SLAGR: Dirr

Man muss nicht gleich mit dem Rhizom ankommen und Slagrs neues Werk mit Kafkas Bau vergleichen – Tatsache ist aber, dass das vierte Album der Norweger viele Eingänge hat, und je nachdem, welchen man wählt, kann man sich in ganz unterschiedlichen Geschichten wiederfinden: in einer avantgardistischen Komposition von Bela Bartok etwa, in einem scheinbar monoton auf der Stelle hüpfenden Werk der Minimal Music oder in einem geheimnisvoll verträumten Stück skandinavischer Folklore, das jederzeit in ein Postrock-Epos kippen könnte. Erst wenn man “Dirr” als Ganzes hört, offenbart sich der vage atmosphärische Zusammenhang.

Slagr haben sich mit der neogotischen Sofienberg-Kirche in Oslo einen passenden Ort zum Einspielen der acht Tracks ausgesucht, denn der für seine ungewöhnliche Raumakustik mit seinem natürlichen Hall bekannte Ort hat sicher einiges zu der weltentrückten Stimmung des Albums beigetragen, bei der man durchaus verlegen werden kann ob der vielen Male, in denen man das Wort hypnotisch etwas vorschnell gebraucht hat. Die repetitiven Muster mit ihren gemächlichen, z.T. kaum hörbaren Steigerungen in Tempo und Fülle, die die Musiker hier weben, tragen ebenso viel, wenn nicht mehr dazu bei.

Beim verwendeten Instrumentarium, das neben einem Vibraphon und einer exotisch klingenden Glasharmonika verschiedene Streichinstrumente umfasst, könnte man eine durchweg flächige Struktur erwarten, doch es kommt immer wieder zu längeren Passagen, in denen die schnellen Striche auf den folkigen Hardanger-Violinen mit ihren aufwühlenden Melodiefragmenten eine treibende, an Kompositionen von Steve Reich erinnernde Rhythmik annehmen.
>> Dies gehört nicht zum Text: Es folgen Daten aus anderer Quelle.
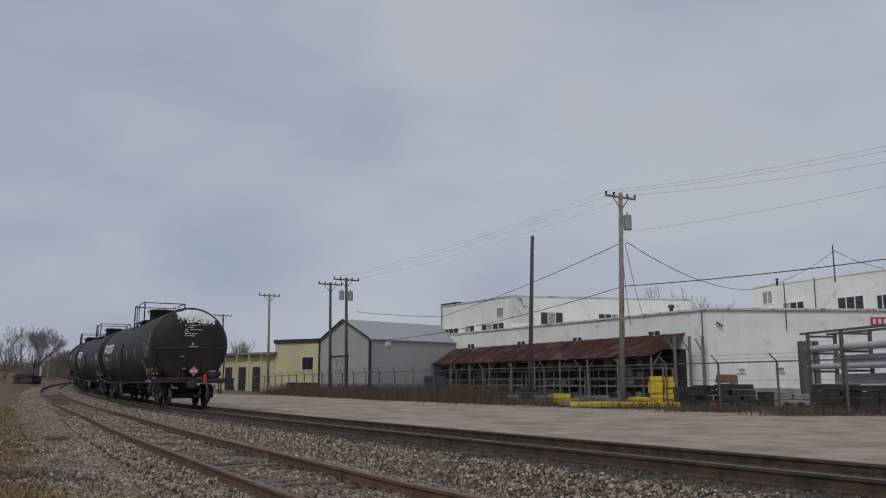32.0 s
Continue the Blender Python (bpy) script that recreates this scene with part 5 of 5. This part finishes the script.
ALONG = math.degrees(math.atan2(34.0, -19.9))
for c, sz, m, lab in (((11.08, 44.00, 0.33), (0.62, 1.0, 1.55), M_YSTEEL, "tall stack of yellow steel frames"), ((11.66, 44.00, 0.33), (0.5, 1.0, 1.5), M_YSTEEL, "tall stack of yellow steel frames"),
                     ((9.93, 43.00, 0.34), (0.9, 1.2, 0.5), M_YSTEEL, "low yellow steel box"), ((6.97, 47.00, 0.29), (1.5, 1.2, 0.6), M_YSTEEL, "yellow covered heap on a skid"),
                     ((5.94, 50.00, 0.25), (0.9, 1.0, 0.5), M_RACK, "pale grey boxed goods on a skid"), ((8.28, 47.00, 0.29), (1.8, 1.0, 0.5), M_RACK, "grey stacked sheets on a skid"),
                     ((12.07, 41.00, 0.37), (1.5, 1.2, 1.0), M_DARKSTUFF, "black stacked goods behind the fence"), ((13.61, 39.50, 0.39), (1.7, 1.3, 1.15), M_DARKSTUFF, "black stacked goods behind the fence"),
                     ((14.80, 39.50, 0.39), (0.9, 1.3, 0.8), M_DARKSTUFF, "low black stack behind the fence"), ((16.27, 35.00, 0.45), (1.7, 1.4, 1.15), M_DARKSTUFF, "black stacked goods behind the fence"),
                     ((17.28, 34.00, 0.46), (1.5, 1.4, 1.1), M_DARKSTUFF, "black stacked goods behind the fence"), ((17.13, 42.00, 0.35), (2.4, 1.2, 0.95), M_BOARD, "grey covered load in the yard"),
                     ((16.33, 44.00, 0.33), (2.6, 1.4, 0.95), M_BOARD, "grey covered load in the yard"), ((17.48, 52.00, 0.56), (1.2, 0.9, 2.0), M_WOODBR, "brown wooden cabinet by the works wall"),
                     ((-0.58, 62.00, 0.50), (1.6, 1.2, 1.7), M_BLUEBIN, "dark blue tarpaulin-covered stack"), ((-5.00, 72.00, -0.04), (3.2, 1.4, 0.9), M_DARKSTUFF, "dark scrap heap behind the fence"),
                     ((-8.76, 80.00, -0.14), (4.0, 1.4, 1.0), M_WOODBR, "brown scrap heap behind the fence"), ((-14.99, 92.00, -0.30), (4.0, 1.4, 1.3), M_DARKSTUFF, "dark stacked goods behind the fence"),
                     ((-27.26, 112.00, 0.17), (2.6, 1.4, 1.9), M_BLUEBIN, "blue covered bin by the cream building"), ((-25.16, 112.00, 0.17), (2.2, 1.4, 1.7), M_BLUEBIN, "blue covered bin by the cream building"),
                     ((-18.98, 100.00, -0.08), (3.4, 1.4, 1.0), M_PIPE, "pale sheeted load behind the fence"), ((-30.45, 118.00, 0.13), (2.2, 1.4, 1.2), M_WHITE, "white heap by the cream building"), ((-2.91, 68.00, 0.01), (3.0, 1.2, 0.8), M_DARKSTUFF, "dark scrap heap behind the fence"), ((1.37, 57.00, 0.16), (2.6, 1.2, 0.7), M_SHADEWOOD, "low dark timber stack behind the fence"), ((3.96, 53.50, 0.20), (2.4, 1.2, 0.7), M_DARKSTUFF, "low dark stack behind the fence"), ((-6.80, 76.00, -0.09), (3.0, 1.2, 1.1), M_SHADEWOOD, "dark timber stack behind the fence"), ((12.18, 40.00, 0.38), (1.0, 1.2, 1.1), M_DARKSTUFF, "black stacked goods behind the fence")):
    stack(Matrix.Translation(ground_at(c)) @ pose(0, 0, 0, 0, 0, g.uniform(-8, 8)), sz, m, lab, int(c[0] * 10 + c[1]))
for c, n, ln, r, m, lab in (((9.60, 41.00, 0.05), 8, 4.6, 0.07, M_YSTEEL, "low pile of yellow steel beams"), ((8.39, 42.50, 0.01), 6, 4.0, 0.06, M_YSTEEL, "low pile of yellow steel beams"), ((8.01, 43.50, -0.01), 6, 4.0, 0.07, M_RACK, "low pile of grey timbers")):
    bundle(Matrix.Translation(ground_at(c)) @ pose(0, 0, 0, 0, 0, 80), n, ln, r, m, lab, 4)
c = (2.81, 55.50, -0.04)
cv = thing("culvert_pipe", "long rusty culvert pipe lying behind the fence", "pipe", "goods in the yard", Matrix.Translation((c[0], c[1], -0.02)) @ pose(0, 0, 0, 0, 0, ALONG))
bm = bmesh.new()
lathe(bm, [(-3.4, 0.23), (-3.4, 0.27), (3.4, 0.27), (3.4, 0.23), (-3.38, 0.22)], "x", 20)
part("barrel", bm, M_RACK, cv)
c = (5.58, 52.00, -0.12)
bm = bmesh.new()
lathe(bm, [(-0.4, 0.20), (-0.4, 0.33), (0.4, 0.33), (0.4, 0.20), (-0.38, 0.19)], "x", 20)
tagged(part("rubber_roll", bm, M_DARKSTUFF), "short black rubber roll on the ground", "roll", "goods in the yard").matrix_world = Matrix.Translation((c[0], c[1], 0.08)) @ pose(0, 0, 0, 0, 0, 20)
c = (12.13, 38.00, -0.04)
bm = bmesh.new()
lathe(bm, [(0, 0.13), (0.3, 0.17), (0.32, 0.18), (0.3, 0.15), (0.04, 0.12)], "z", 16)
tagged(part("bucket", bm, M_ORANGE), "small orange plastic bucket by the fence", "bucket").matrix_world = Matrix.Translation((c[0], c[1], -0.25))

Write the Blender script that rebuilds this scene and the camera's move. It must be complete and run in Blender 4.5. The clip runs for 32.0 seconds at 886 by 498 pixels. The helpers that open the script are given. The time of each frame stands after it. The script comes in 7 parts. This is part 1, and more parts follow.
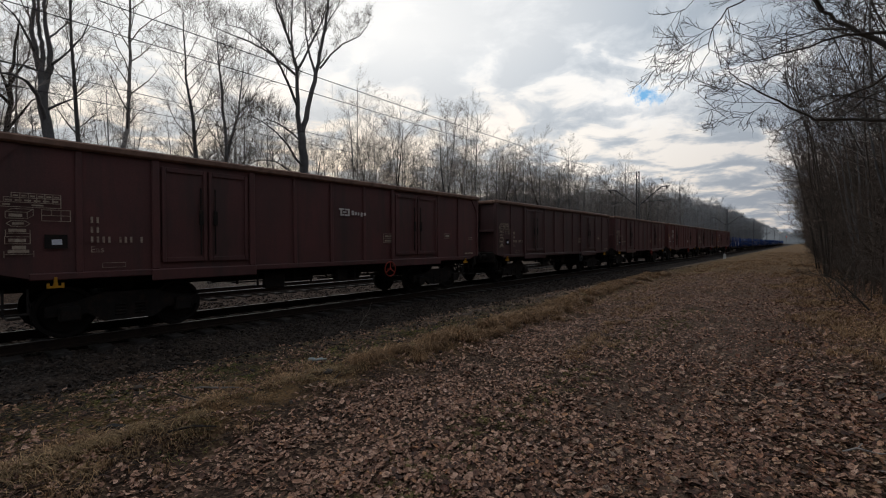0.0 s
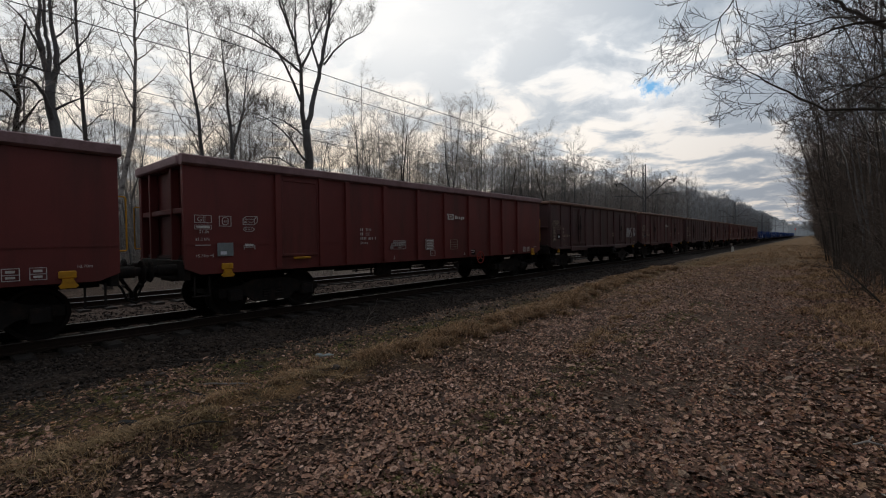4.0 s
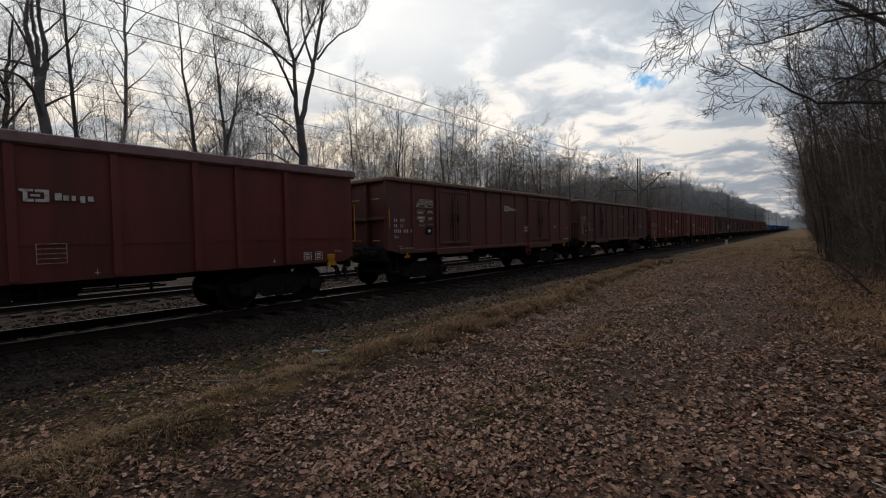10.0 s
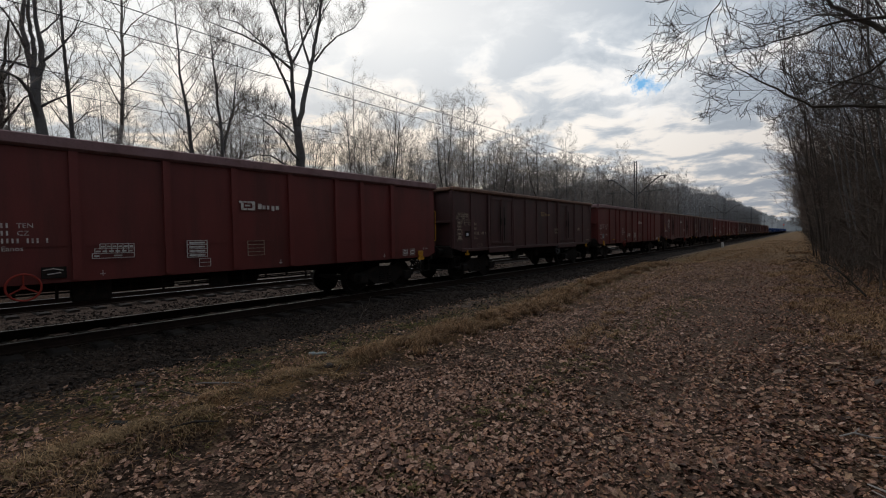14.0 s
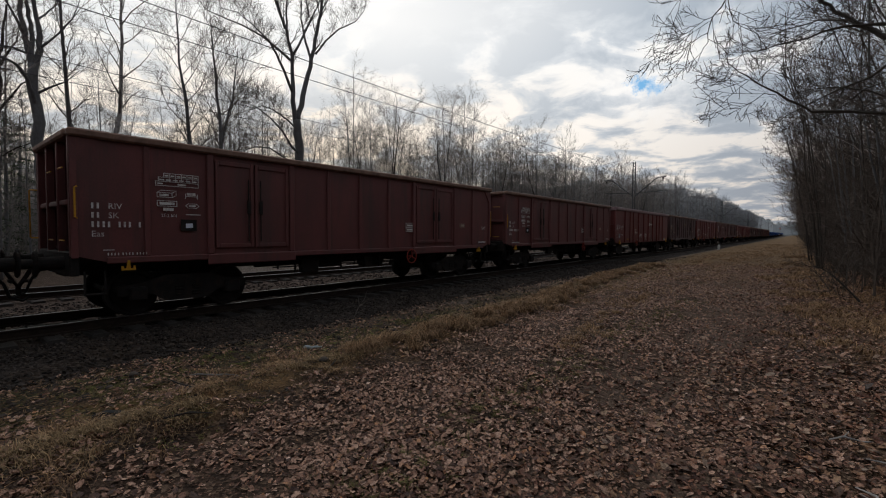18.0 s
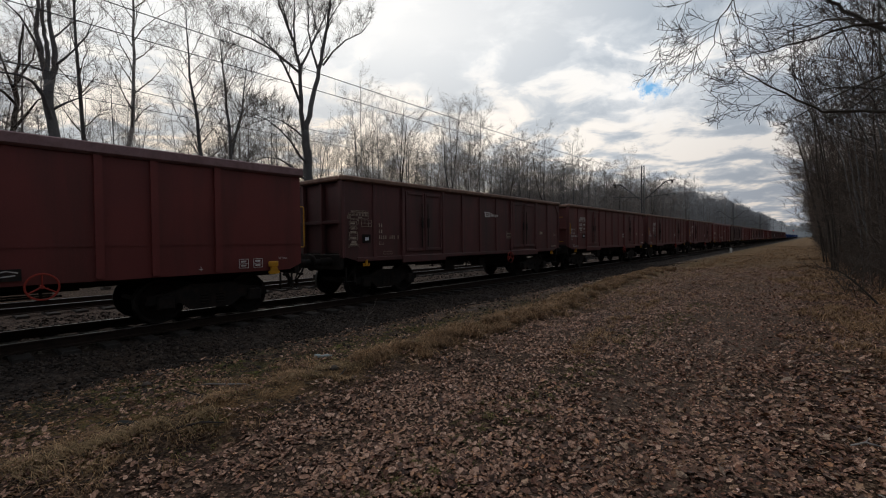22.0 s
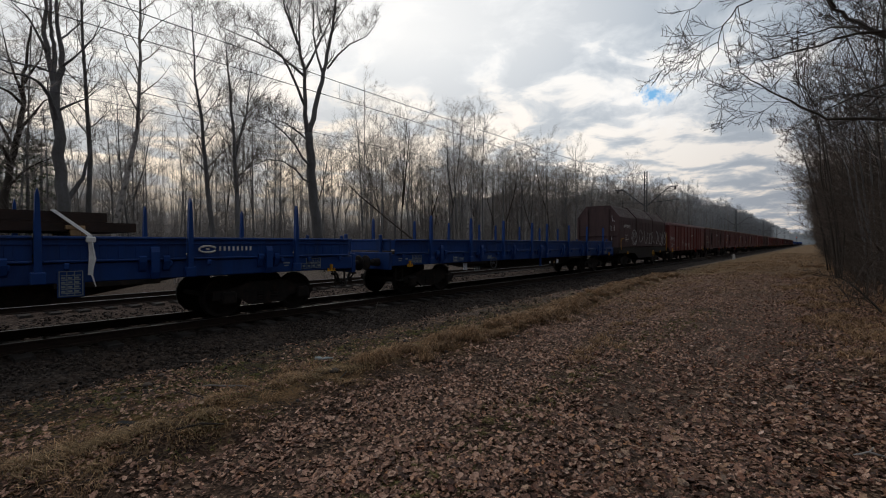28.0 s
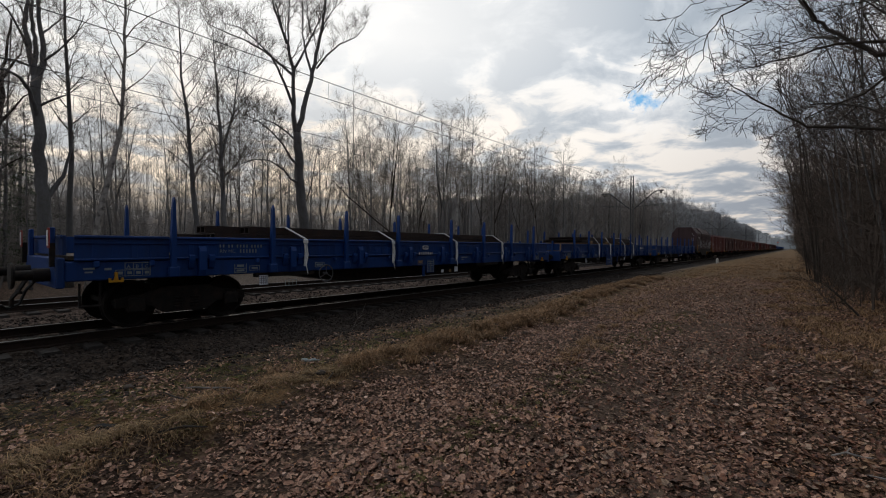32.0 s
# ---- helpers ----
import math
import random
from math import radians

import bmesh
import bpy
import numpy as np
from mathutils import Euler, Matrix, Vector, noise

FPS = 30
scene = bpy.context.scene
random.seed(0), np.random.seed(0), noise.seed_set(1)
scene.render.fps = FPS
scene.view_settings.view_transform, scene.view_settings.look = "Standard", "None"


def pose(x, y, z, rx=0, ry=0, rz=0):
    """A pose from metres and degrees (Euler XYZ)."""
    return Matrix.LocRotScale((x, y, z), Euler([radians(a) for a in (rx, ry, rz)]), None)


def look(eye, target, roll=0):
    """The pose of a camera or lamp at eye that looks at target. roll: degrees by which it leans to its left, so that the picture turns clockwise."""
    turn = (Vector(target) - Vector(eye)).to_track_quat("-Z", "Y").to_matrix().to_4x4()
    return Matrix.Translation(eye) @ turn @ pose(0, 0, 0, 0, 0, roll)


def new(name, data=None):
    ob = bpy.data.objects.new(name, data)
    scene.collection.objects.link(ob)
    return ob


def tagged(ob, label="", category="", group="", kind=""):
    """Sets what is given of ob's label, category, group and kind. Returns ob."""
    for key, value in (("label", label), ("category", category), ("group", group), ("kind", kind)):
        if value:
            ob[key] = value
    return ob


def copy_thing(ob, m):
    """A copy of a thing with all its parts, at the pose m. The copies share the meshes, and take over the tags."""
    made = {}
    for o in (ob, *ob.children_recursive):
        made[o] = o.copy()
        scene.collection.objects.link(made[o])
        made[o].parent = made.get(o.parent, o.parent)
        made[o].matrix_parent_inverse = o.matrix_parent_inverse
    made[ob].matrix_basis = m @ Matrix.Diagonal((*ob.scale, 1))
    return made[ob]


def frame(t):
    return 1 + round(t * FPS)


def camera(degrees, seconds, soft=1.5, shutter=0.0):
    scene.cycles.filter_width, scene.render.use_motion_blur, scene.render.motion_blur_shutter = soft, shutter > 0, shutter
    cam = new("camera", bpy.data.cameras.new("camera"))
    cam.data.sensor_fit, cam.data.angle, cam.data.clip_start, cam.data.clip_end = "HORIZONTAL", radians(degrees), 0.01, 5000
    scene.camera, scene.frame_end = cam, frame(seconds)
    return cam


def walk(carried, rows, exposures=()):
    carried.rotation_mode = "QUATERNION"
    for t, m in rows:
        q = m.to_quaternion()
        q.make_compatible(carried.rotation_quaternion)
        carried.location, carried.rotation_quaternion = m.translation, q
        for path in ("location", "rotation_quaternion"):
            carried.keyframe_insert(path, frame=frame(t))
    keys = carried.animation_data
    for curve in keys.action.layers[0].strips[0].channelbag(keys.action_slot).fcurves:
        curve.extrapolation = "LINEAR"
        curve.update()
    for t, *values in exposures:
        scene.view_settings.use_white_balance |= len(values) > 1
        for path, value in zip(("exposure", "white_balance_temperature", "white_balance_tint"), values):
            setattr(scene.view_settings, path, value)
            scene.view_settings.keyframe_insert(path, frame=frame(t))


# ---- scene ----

Ob es die Akustik des Ortes mit ihren Tendenz zu flirrenden Obertönen ist, die deren Klang manchmal leicht aufgerauht erscheinen lässt, ist schwer auszumachen, ebenso die Quelle des metallischen Klingelns, das die nach vorn huschenden Streicherparts zusätzlich akzentuiert.

Dem gegenüber stehen traumversunkene Klangwelten, die mit den verweht-verwunschenen Violinen und den gekonnt eingebauten Momenten der Stille wie eine nebelverhangene Morgendämmerung in einer nördlichen Landschaft anmuten, untermalt von einem Score von Matt Howden. Doch hier wie da entsteht oft der Eindruck, dass die Musik sehr stark mit Weggelassenem, mit kleinen Leerstellen arbeitet, die wie ein Lückentext mit Assoziationen aus dem Fundus der eigenen Imagination gefüllt werden können.

Hat man sich erst einmal an eines der verträumten Settings gewöhnt und beginnt sich einzurichten, wohnt man bereits seiner Ausblendung und dem fast unmerklichen Entstehen einer neuen Szenerie bei, denn die Muster der Musik sind im steten Wandel und – fast möchte man sagen paradoxerweise – nur mit einer Konzentration zu fassen, die ein völliges Einlassen verhindern. Mit Hubro haben Slagr nun ein Label gefunden, das wie für sie geschaffen scheint. Einer größeren Aufmerksamkeit auch außerhalb Norwegens sollte nun nichts mehr im Weg stehen.